-- Start DATA EXCERPT --

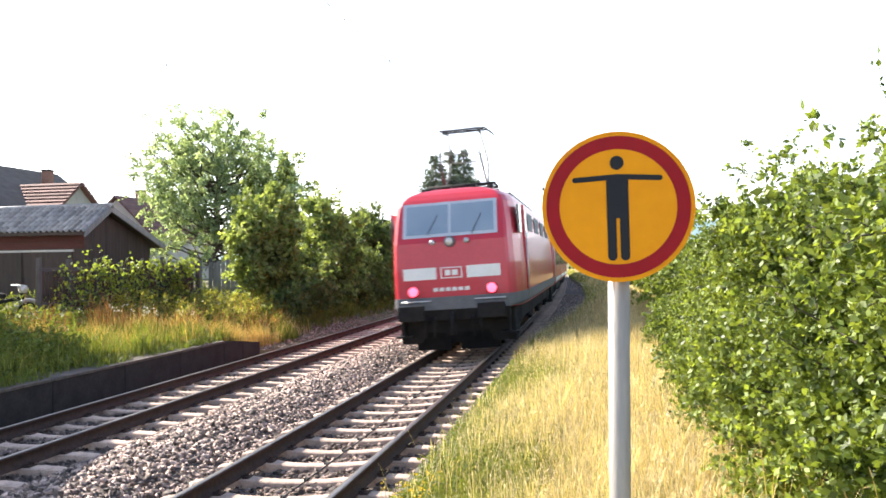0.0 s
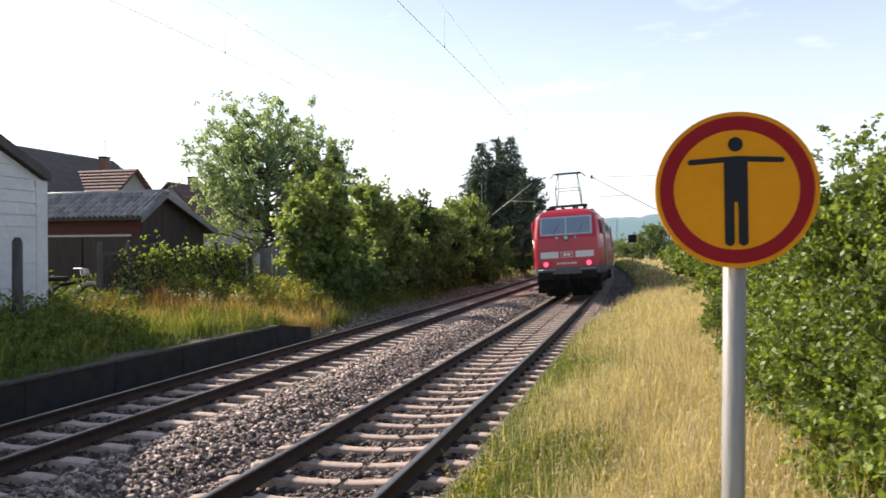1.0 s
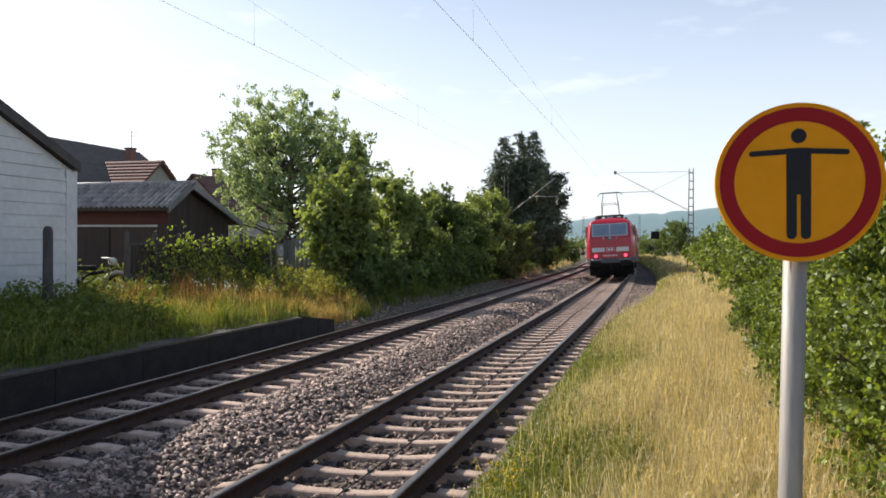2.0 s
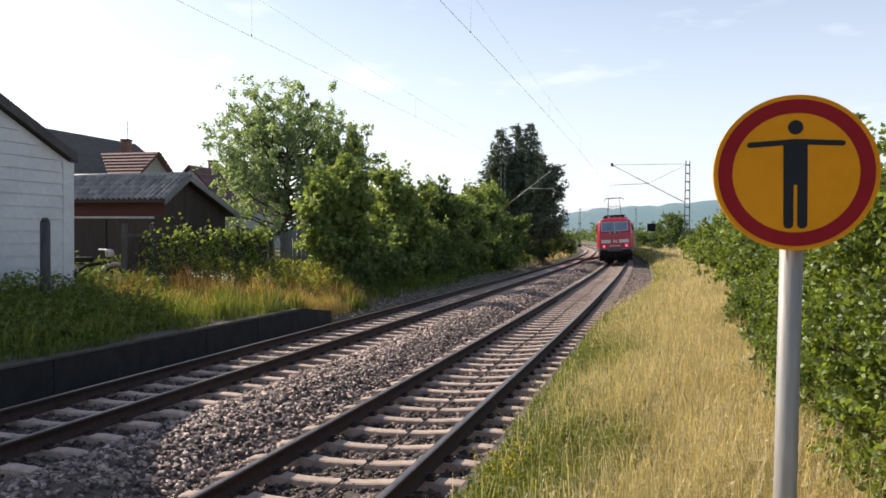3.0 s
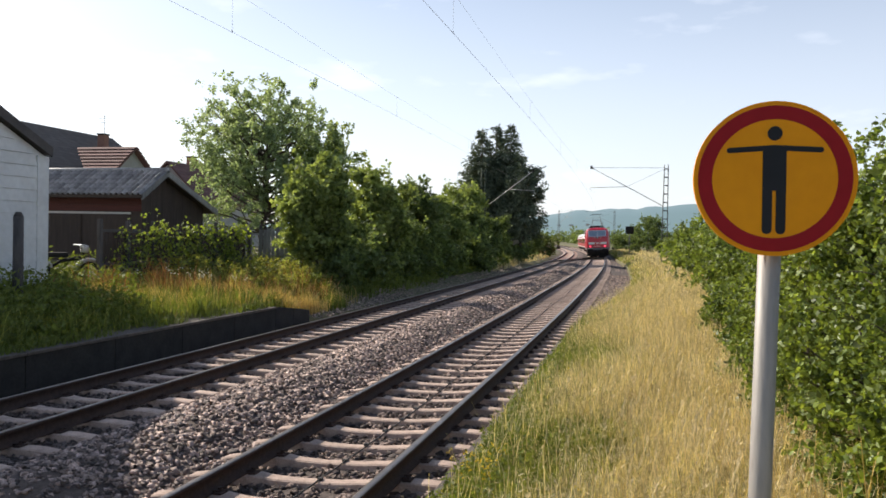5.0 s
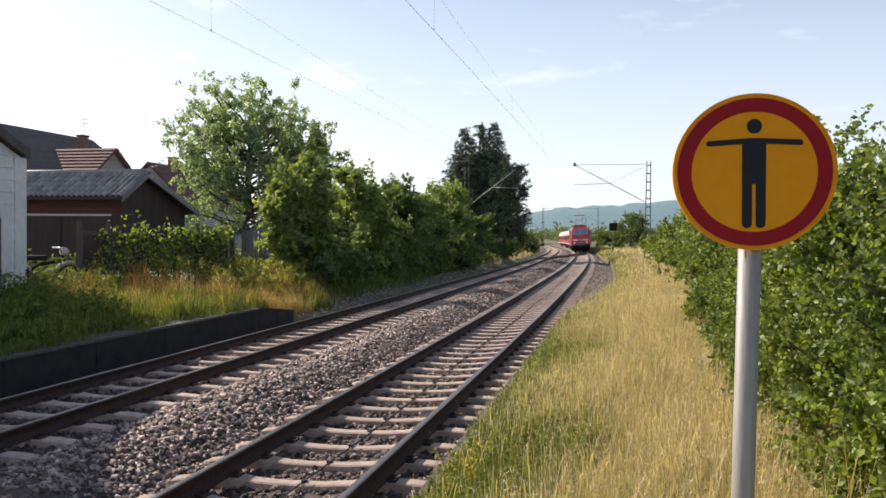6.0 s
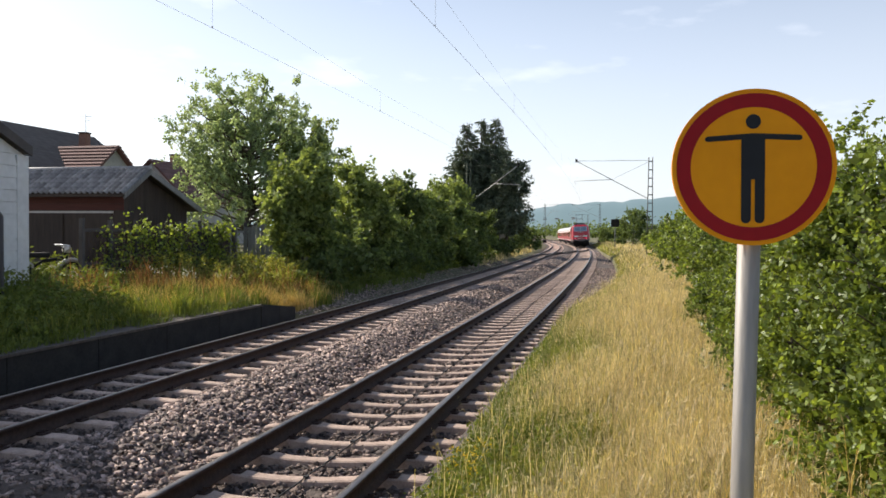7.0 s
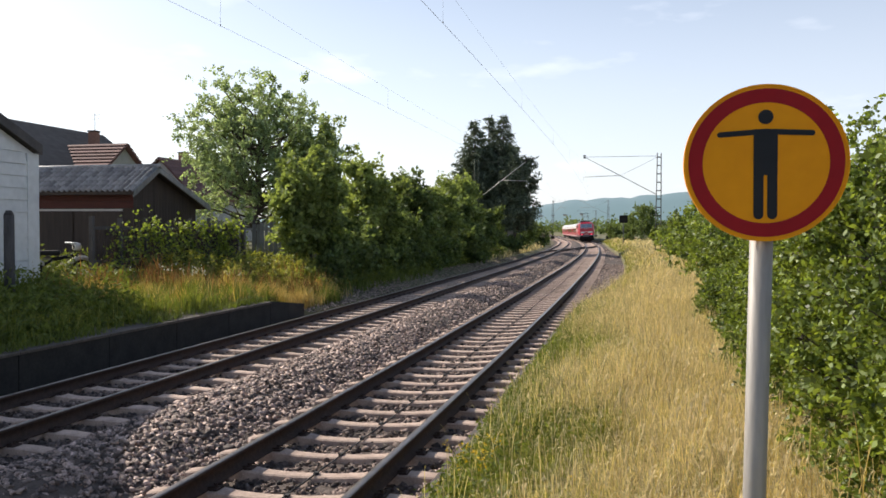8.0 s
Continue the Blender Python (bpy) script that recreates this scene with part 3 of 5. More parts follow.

-- End DATA EXCERPT --

Return each line from the material above exactly, but not the pictures.

0.0 s
1.0 s
2.0 s
3.0 s
5.0 s
6.0 s
7.0 s
8.0 s
Continue the Blender Python (bpy) script that recreates this scene with part 3 of 5. More parts follow.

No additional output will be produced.